Entries from a dataset:
--- begin ---

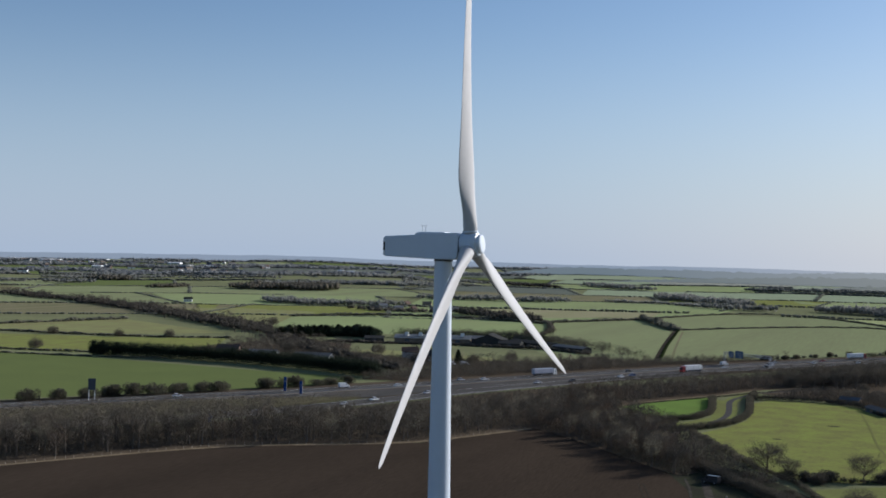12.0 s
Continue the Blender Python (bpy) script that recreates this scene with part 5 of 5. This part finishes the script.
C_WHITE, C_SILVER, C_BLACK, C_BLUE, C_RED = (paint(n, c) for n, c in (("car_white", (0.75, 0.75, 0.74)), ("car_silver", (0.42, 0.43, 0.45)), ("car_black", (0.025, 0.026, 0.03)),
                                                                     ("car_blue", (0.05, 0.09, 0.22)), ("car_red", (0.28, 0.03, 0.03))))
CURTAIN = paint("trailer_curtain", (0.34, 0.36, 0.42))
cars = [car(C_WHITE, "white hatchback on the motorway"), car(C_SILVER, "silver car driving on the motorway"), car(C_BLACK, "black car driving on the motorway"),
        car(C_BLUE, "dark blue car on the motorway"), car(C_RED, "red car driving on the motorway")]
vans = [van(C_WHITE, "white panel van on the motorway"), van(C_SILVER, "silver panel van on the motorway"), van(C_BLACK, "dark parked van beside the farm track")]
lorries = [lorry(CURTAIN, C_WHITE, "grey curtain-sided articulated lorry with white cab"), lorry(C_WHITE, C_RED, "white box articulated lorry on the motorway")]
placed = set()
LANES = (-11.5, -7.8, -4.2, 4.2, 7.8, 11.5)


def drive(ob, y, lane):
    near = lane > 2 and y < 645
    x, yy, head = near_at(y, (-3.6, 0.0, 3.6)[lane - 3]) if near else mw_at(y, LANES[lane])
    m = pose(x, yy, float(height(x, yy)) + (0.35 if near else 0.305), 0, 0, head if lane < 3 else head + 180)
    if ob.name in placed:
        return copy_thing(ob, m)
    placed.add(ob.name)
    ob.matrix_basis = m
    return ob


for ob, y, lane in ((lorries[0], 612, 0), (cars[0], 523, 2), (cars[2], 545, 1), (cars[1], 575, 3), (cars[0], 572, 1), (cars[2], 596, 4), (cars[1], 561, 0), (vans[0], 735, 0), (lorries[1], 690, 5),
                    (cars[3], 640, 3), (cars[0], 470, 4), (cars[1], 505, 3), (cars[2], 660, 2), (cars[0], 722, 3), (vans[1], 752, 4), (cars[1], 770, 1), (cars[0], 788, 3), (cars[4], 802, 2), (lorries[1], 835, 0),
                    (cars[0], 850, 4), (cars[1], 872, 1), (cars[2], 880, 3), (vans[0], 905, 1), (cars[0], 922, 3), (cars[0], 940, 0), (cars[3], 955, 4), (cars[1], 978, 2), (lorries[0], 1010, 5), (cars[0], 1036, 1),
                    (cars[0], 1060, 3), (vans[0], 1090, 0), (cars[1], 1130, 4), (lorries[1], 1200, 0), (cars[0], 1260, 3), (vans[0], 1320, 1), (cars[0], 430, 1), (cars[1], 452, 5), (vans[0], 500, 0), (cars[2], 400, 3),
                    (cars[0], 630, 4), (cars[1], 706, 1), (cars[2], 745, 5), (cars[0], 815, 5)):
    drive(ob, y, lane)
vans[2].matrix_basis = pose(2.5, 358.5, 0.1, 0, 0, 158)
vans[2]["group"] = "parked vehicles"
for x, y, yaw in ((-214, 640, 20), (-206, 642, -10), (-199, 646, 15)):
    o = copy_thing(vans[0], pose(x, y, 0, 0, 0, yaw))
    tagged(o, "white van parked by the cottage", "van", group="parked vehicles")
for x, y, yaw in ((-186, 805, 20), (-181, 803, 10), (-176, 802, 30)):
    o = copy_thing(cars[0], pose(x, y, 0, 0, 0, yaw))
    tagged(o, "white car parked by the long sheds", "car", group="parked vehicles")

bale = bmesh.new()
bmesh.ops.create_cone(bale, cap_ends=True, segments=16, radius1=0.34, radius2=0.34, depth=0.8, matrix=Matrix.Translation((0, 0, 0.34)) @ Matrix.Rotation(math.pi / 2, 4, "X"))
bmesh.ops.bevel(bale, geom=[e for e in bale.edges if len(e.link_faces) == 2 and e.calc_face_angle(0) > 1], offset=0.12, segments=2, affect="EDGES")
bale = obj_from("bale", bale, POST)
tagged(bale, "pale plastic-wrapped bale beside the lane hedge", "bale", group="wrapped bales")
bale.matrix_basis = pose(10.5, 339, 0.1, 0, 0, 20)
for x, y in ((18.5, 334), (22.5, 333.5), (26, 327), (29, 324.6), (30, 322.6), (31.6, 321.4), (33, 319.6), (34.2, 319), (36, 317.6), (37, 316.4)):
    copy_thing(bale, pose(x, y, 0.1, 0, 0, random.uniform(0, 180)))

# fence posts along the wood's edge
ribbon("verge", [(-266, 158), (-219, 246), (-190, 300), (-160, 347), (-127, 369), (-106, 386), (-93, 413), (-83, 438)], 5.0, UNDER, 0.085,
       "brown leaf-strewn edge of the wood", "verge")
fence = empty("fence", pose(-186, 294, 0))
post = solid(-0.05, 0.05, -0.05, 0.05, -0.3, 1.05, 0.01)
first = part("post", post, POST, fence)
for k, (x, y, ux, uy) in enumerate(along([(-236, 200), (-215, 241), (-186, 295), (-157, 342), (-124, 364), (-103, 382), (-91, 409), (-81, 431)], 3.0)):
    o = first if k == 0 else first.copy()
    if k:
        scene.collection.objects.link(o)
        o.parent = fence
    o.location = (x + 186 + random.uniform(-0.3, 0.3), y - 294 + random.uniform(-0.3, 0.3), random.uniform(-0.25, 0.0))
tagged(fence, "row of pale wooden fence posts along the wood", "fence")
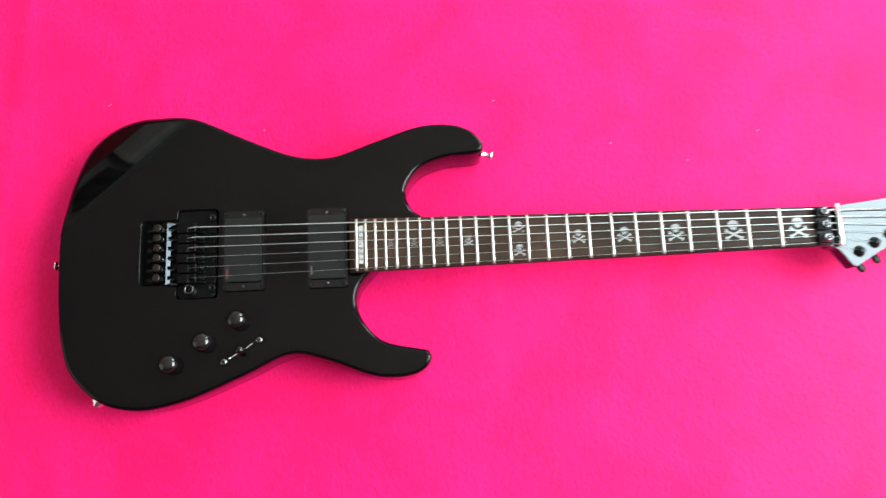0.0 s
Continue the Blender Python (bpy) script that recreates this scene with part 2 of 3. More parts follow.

--- end ---

[Exercise objective]
Both the first line of the records above and the line containing "LANES = (-11.5, -7.8, -4.2, 4.2, 7.8, 11.5)" belong in the copy; please return them and every line between, exactly, minus the pictures.

[Output]
12.0 s
Continue the Blender Python (bpy) script that recreates this scene with part 5 of 5. This part finishes the script.
C_WHITE, C_SILVER, C_BLACK, C_BLUE, C_RED = (paint(n, c) for n, c in (("car_white", (0.75, 0.75, 0.74)), ("car_silver", (0.42, 0.43, 0.45)), ("car_black", (0.025, 0.026, 0.03)),
                                                                     ("car_blue", (0.05, 0.09, 0.22)), ("car_red", (0.28, 0.03, 0.03))))
CURTAIN = paint("trailer_curtain", (0.34, 0.36, 0.42))
cars = [car(C_WHITE, "white hatchback on the motorway"), car(C_SILVER, "silver car driving on the motorway"), car(C_BLACK, "black car driving on the motorway"),
        car(C_BLUE, "dark blue car on the motorway"), car(C_RED, "red car driving on the motorway")]
vans = [van(C_WHITE, "white panel van on the motorway"), van(C_SILVER, "silver panel van on the motorway"), van(C_BLACK, "dark parked van beside the farm track")]
lorries = [lorry(CURTAIN, C_WHITE, "grey curtain-sided articulated lorry with white cab"), lorry(C_WHITE, C_RED, "white box articulated lorry on the motorway")]
placed = set()
LANES = (-11.5, -7.8, -4.2, 4.2, 7.8, 11.5)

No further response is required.